Japan is conventionally placed within Northeast Asia, but its geographical location between the continent and a vast ocean has allowed intellectuals to use its malleable relationship with the Pacific for various purposes. The so-called opening of Japan in the mid-nineteenth century suddenly placed the archipelago in the middle of a rapidly contracting Pacific World. The subsequent discovery of the ocean as a new geopolitical environment inspired Japanese authors to put forward diverging visions of the “South Sea” and of Japan’s place besides, or within it.
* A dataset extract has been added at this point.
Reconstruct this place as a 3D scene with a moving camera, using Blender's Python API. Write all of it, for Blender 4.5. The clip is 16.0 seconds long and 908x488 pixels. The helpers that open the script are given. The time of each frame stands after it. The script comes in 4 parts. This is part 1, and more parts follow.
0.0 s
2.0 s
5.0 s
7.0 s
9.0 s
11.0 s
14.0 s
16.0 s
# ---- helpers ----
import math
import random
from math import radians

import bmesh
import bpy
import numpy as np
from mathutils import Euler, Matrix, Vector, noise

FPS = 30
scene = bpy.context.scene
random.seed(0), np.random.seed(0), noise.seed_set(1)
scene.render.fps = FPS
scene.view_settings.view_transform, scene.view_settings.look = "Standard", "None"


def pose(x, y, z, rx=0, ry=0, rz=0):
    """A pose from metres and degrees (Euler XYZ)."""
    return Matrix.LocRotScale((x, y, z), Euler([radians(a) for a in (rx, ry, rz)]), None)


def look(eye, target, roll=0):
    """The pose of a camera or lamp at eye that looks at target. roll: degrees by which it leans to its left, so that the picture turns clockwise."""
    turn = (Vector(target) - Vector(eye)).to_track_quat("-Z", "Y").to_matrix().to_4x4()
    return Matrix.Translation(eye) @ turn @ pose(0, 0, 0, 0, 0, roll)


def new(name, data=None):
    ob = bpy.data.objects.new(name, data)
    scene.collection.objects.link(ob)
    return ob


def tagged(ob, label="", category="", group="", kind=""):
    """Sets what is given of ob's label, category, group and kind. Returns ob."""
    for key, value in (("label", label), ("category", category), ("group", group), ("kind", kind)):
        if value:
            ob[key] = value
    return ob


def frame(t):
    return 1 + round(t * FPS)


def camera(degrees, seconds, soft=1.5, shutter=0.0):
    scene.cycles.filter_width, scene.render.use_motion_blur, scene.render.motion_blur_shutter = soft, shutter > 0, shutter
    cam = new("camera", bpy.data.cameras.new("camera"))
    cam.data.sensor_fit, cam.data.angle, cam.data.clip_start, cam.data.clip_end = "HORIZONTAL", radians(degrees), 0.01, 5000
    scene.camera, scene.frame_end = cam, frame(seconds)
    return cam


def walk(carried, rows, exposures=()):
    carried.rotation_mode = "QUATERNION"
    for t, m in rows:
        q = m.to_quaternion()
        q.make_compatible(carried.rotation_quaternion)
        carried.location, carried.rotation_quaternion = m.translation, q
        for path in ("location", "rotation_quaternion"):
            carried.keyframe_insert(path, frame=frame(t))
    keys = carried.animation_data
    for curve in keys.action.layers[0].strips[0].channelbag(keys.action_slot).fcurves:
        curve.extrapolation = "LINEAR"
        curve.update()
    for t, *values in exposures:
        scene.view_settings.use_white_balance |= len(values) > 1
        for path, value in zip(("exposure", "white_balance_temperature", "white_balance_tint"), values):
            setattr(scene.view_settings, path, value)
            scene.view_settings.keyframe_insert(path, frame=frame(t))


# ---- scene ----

This contribution argues that the expansion of the geographical imaginary that came with Japan’s turn to the Pacific was both horizontal and vertical: bathimetric data were first produced to facilitate the traffic of large, oceangoing vessels, but soon, geographers and politicians discovered the seabed as a claimable third dimension of a fluid maritime space.

If the abstract notion of deep-sea worlds materialized as physical infrastructure with the completion of international telegraph cables in 1871, the fast-evolving visions of underwater landscapes opened the seabed to greater claims. The underwater geographies drafted around fragmentary sounding data from the Challenger and other international expeditions were largely speculative, and therefore easily appropriated for different claims over the ocean floor: if the “contours” of Japan emerged on the peninsula of Kamchatka, as one textbook claimed, then their continued meanders underwater turned the islands of the Pacific into geological outskirts of Japan’s archipelagic realm. Likewise, in the version of Iwakura Tomomi, the islands south of Japan were part of the mountain range of Izu province that ran off the slopes of Mount Fuji. The mountain peaks visible as islands were therefore naturally a part of greater Japan. In other words, the drafting of Japan’s deep sea geographies was closely tied to the archipelago’s strategical reorientation.